Участие Толстого в операции по вывозу Алексея и Ефросиньи (которой после изъятия у нее ребенка все же сохранили жизнь), как и его руководство убийством наследника российского престола и всем процессом по делу старорусской оппозиции — это самые мрачные страницы в биографии вельможи у дыбы. За эти деяния Петр и назначил Петра Толстого в том же году главой своей тайной полиции — первой официальной спецслужбы государства Российского. Тайная канцелярия официально создана сразу после завершения большого розыска и следствия по делу царевича Алексея. Но поскольку она просто выросла из следственной комиссии Толстого по этому делу, то процесс царевича, группы Кикина и «суздальское дело» можно смело считать первыми политическими делами этой Тайной канцелярии.
После завершения дела умерщвлением Алексея Романова Толстой не побрезговал въехать в конфискованный роскошный дом казненного по этому же делу Абрама Лопухина, бывшего царского шурина, находившийся на Васильевском острове новой петровской столицы. Традиция присвоения руководителями тайного сыска лакомых кусков имущества жертв их деятельности в истории российских спецслужб этим вселением Толстого в чужой особняк была положена. По этому же праву главы репрессивного ведомства Толстому из конфискованного у Кикина и его друзей имущества досталась значительная доля деревень с их крестьянами, что, по мнению первого толстовского биографа француза Виллардо, стало основой богатств Толстого в 20-х годах этого столетия. Остается лишь добавить, что после последней опалы и заключения Толстого в тюрьму в 1727 году все это тем же путем было конфисковано и разделено между свалившим Толстого Меншиковым и его приверженцами — так бумеранг грабежа под видом конфискации из 1718 года вернулся к Петру Андреевичу.
ПЕРВЫЙ ГЛАВА СПЕЦСЛУЖБЫ
В таком качестве Петр Андреевич Толстой вошел в историю российского политического сыска и спецслужб России. Здесь он делал то же, к чему уже привык во время почти полугодового розыска по делу царевича Алексея и группе заговорщиков Кикина. Он разрывался между необходимостью руководить политическим сыском вверенной ему Тайной канцелярии, другими порученными ему Петром государственными делами и светской жизнью в новом европейском Санкт-Петербурге. Толстой не перестал быть культурным человеком и знатоком театра, но и в подвал Тайной канцелярии в Петропавловке в случае необходимости спускался без колебаний.
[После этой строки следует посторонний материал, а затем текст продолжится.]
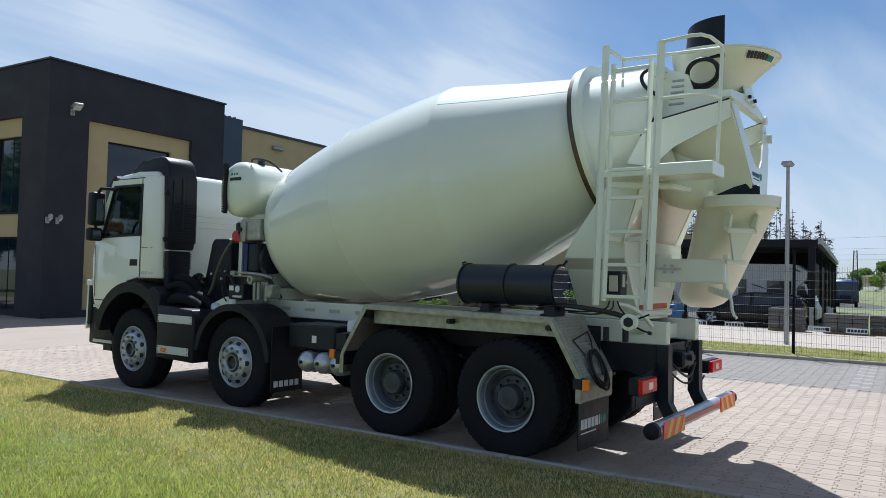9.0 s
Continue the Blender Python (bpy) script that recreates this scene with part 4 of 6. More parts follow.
for y in (-0.6, 0.0, 0.6):
    box(bm, -6.45, -6.36, y - 0.06, y + 0.06, 2.935, 3.0, 0.02, 1)
part("roof_lamp", bm, ORANGE_LENS, cab)
# inside
bm = bmesh.new()
for y in (-0.62, 0.62):
    box(bm, -6.3, -5.95, y - 0.26, y + 0.26, 2.0, 2.18, 0.05, 2)
    prism(bm, [(-6.02, 2.12), (-5.90, 2.12), (-5.87, 2.72), (-5.93, 2.76)], "y", y - 0.24, y + 0.24, 0.03, 2)
part("seat", bm, CHASSIS, cab)
bm = bmesh.new()
pts = [Vector((-6.52, -0.62, 2.2)) + Vector((0.11 * math.sin(a), 0.22 * math.cos(a), 0.18 * math.sin(a))) for a in np.linspace(0, 2 * math.pi, 21)]
tube(bm, pts, 0.018, 8)
tube(bm, [(-6.52, -0.62, 2.2), (-6.62, -0.62, 2.05)], 0.03, 8)
part("steering_wheel", bm, BLACK_PLASTIC, cab)
bm = bmesh.new()
box(bm, -6.95, -6.62, -1.08, 1.08, 2.05, 2.14, 0.03, 1)
part("dashboard", bm, CHASSIS, cab)

# bumper, steps
bm = bmesh.new()
prism(bm, [(-7.10, 0.52), (-6.42, 0.50), (-6.42, 0.66), (-6.58, 0.70), (-6.58, 1.0), (-6.9, 1.02), (-6.97, 1.12), (-7.04, 1.12), (-7.10, 0.8)], "y", -1.125, 1.125, 0.03, 2)
bump = part("bumper", bm, BLACK_PLASTIC, truck, "black steel bumper with an entry step", smooth=40)
bm = bmesh.new()
for s in (-1, 1):
    box(bm, -6.96, -6.48, *sorted((s * 1.126, s * 1.14)), 0.55, 0.59)
    box(bm, -6.93, -6.57, *sorted((s * 1.156, s * 1.17)), 1.05, 1.09)
part("step_edge", bm, STRIP, bump)
bm = bmesh.new()
for s in (-1, 1):
    prism(bm, [(-7.13, 0.78), (-7.03, 0.80), (-6.99, 1.40), (-7.05, 1.46), (-7.11, 1.44)], "y", *sorted((s * 1.15, s * 0.90)), 0.02, 2)
part("corner_panel", bm, BLACK_PLASTIC, bump)
for s in (-1, 1):
    bm = bmesh.new()
    prism(bm, [(-7.15, 0.72), (-7.105, 0.74), (-7.085, 1.38), (-7.125, 1.45)], "y", *sorted((s * 1.155, s * 0.89)), 0.008, 1)
    part("corner_trim", bm, CAB_WHITE, bump, "slim white corner trim beside the lamps")
bm = bmesh.new()
for s in (-1, 1):
    box(bm, -7.14, -6.98, *sorted((s * 1.13, s * 1.17)), 1.36, 1.44, 0.01, 1)
part("clearance_lamp", bm, PRINT_WHITE, bump)
bm = bmesh.new()
box(bm, -7.08, -7.0, -0.9, 0.9, 1.0, 1.9, 0.02, 1)
part("grille", bm, BLACK_PLASTIC, truck)
bm = bmesh.new()
box(bm, -6.75, -6.55, -1.1, -0.9, 0.44, 0.52)
part("step_bracket", bm, CHASSIS, bump)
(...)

Он лично знал многих из репрессированных соратников Кикина, не раз выпивал на императорских банкетах с камергером Петра Монсом, вице-канцлер Шафиров работал вместе с ним в Турции и сменил в свое время Толстого на посту царского посланца в Стамбуле. И допросами всех этих людей Толстой руководил, и ставил свою подпись под смертными приговорами им (Ша-фирову не исполненным по милости Петра) с той же легкостью, с какой подбивал когда-то на страшный русский бунт стрельцов или вез в Москву на погибель царевича Алексея.
Петр не ошибся в человеке, которому доверил руководить первой в его Российской империи спецслужбой. Когда два века спустя Сталин при зачистке НКВД от команды опального уже Ежова очень неожиданно предложит возглавить госбезопасность популярному летчику-испытателю Валерию Чкалову, тоже любившему независимость и светскую жизнь, кумир советской авиации откажется от такого странного кадрового назначения. Чкалов не захочет брать в руки топор репрессий, вскоре погибнет в авиакатастрофе (есть версия — отказ от руководства НКВД и скорая гибель Чкалова не случайное совпадение), оставшись героем советской истории и летчиком-весельчаком, а не мрачным наследником палача в погонах Ежова. Любитель опер и светских раутов Толстой взять топор и встать к дыбе не отказался, но он и был сыном другой эпохи, он и мыслил по-другому.
В эти годы подвалы Тайной канцелярии и тюремные камеры Петропавловской цитадели так и соседствовали в жизни Толстого с бальными залами и сенатскими коллегиями. Он научился соединять все эти интерьеры, стараясь успевать везде. И из подвала Тайной с запахом крови и горелого мяса переходил в помпезные сенатские залы спокойно. Как в тот день, когда под его началом то ли убит в камере, то ли замучен при последнем допросе царевич Алексей, он поехал с Петром и Меншиковым на вечерний банкет, где все они дико пили и неуемно веселились. Петр доказывал себе и всем, что так и должно быть, что он для государства не пожалел родного сына и о нем плакать не станет (когда в конце того же года погибнет его старый недруг шведский Карл XII, царь Петр Романов будет вполне искренне рыдать — благородного и смелого врага ему было по-настоящему жаль). Толстой урок усвоил, на людях он ни разу не дал овладеть собой эмоциям после ужасов, творимых под его руководством за глухими стенами Петропавловской крепости, все петропавловские страсти он оставлял на переезде через Неву обратно в город.